Lecture 17

6.4 Lock Programming

S1: a := 1
S2: b := 2
S3: c := a + b
S4: d := 2 * a
S5: e := c + d

Make the 5 lines execute as fast as possible, but end up in same result as it would have executed sequencially
S1: independent
S2: independent
S3: dependent on S1, S2
S4: dependent on S1
S5: dependent on S3, S4

So in semephore,

Semaphore L1(0), L2(0), L3(0), L4(0)
COBEGIN
/*S1*/  BEGIN a:=1; V(L1); END;
/*S2*/  BEGIN b:=2; V(L2); END;
/*S3*/  BEGIN P(L1); P(L2); c:=a+b; V(L3) END;
/*S4*/  BEGIN P(L1); d:=2*a; V(L4) END;
/*S5*/  BEGIN P(L3); P(L4); e:=c+d; END;
COEND

This will not work because as soon as S3 or S4 acquires L1, it will block the other statement from execution.

If we have multi-semaphore
- we can solve by calling V(L1) twice from S1

If we only have binary-semaphore
- we can solve by calling V(L1) after P(L1) from both S3 and S4 to let the other in.

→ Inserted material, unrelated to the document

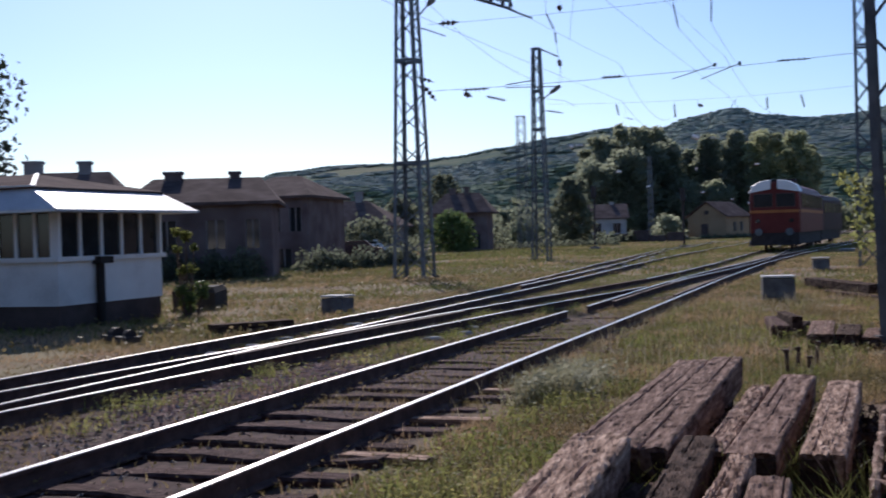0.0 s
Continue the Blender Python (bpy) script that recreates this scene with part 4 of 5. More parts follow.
# ---- houses ----
def house(loc, w, d, eave, ridge, wall, roofm, label, rz=0, hip=0.25, chimneys=(), windows=(), over=.35, base=-1.0):
    """A house with its front towards -y and the ridge along x; windows are (x, z, w, h) on the front."""
    t = thing("house", loc, label, "house", "village houses", rz=rz)
    wl = MB()
    holes = [(x, z, ww, hh) for x, z, ww, hh in windows]
    xs = sorted({-w / 2, w / 2, *[x - ww / 2 for x, z, ww, hh in holes], *[x + ww / 2 for x, z, ww, hh in holes]})
    zs = sorted({base, eave, *[z - hh / 2 for x, z, ww, hh in holes], *[z + hh / 2 for x, z, ww, hh in holes]})
    for x0, x1 in zip(xs, xs[1:]):
        for z0, z1 in zip(zs, zs[1:]):
            cx, cz = (x0 + x1) / 2, (z0 + z1) / 2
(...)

but this makes the count of L1 to 1 at the end of execution.

if we were to use it in a loop, this will not work.

so you need to call additional P(L1) after COBEGIN

but we can do better and optimize it by constructing the concurrency based on a spenning tree from the graph

Semaphore L1(0), L4(0)
COBEGIN
  BEGIN a:=1; V(L1); d:=2*a; V(L4)  END;
  BEGIN b:=2; P(L1); c:=a+b; P(L4); e:=c+d; END;
COEND

6.4.2 Buffering

Tasks communicate unidirectionally through a queue
producer and consumer example
unbounded buffer

#define QueueSize /*infinite*/
int front=0, back=0;
int Elements[QueueSize]
uSemaphore full(0);
void Producer::main(){
  for(;;){
    // produce an item
    // add it to the back of queue
    full.V();
  }
  // produce a stopping value
  full.V();
}
void Consumer::main(){
  for(;;){
    full.P();
    // take an item from the front of the queue
   if (stopping value?) break;
    // process of consume the item
  }
}

bounded buffer

uSemaphore full(0), empty(QueueSize);
void Producer::main() {
  for ( ;; ) {
    // produce an item
    empty.P();
    // add element to buffer
    full.V();
  }
  // produce a stopping value
  full.V();
}
void Consumer::main() {
  for ( ;; ) {
    full.P();
    // remove element from buffer
    empty.V();
   if ( stopping value ? ) break;
    // process or consume the item
  }
}

if you pick a right buffer size, then the buffer would be half full for the most of the time.
This does not work with multiple producers and consumers
because producers may try to insert item into same buffer slot
and same thing can happen with consumers as well.
So you need mutual exclusion locks
bounded buffer with multiple producers/consumers capability

uSemaphore full(0), empty(QueueSize);
uOwnerLock pLock, cLock;
void Producer::main() {
  for ( ;; ) {
    // produce an item
    empty.P();
    pLock.acquire();
    // add element to buffer
    pLock.release();
    full.V();
  }
  // produce a stopping value
  full.V();
}
void Consumer::main() {
  for ( ;; ) {
    full.P();
    cLock.acquire();
    // remove element from buffer
    cLock.release();
    empty.V();
   if ( stopping value ? ) break;
    // process or consume the item
  }
}

If the array/buffer specifically indicates that it is save to concurrently execute insert and remove, you can use two different locks for consumers and producers.
But in other cases, you must assume the buffer is not insert/remove safe for concurrent execution.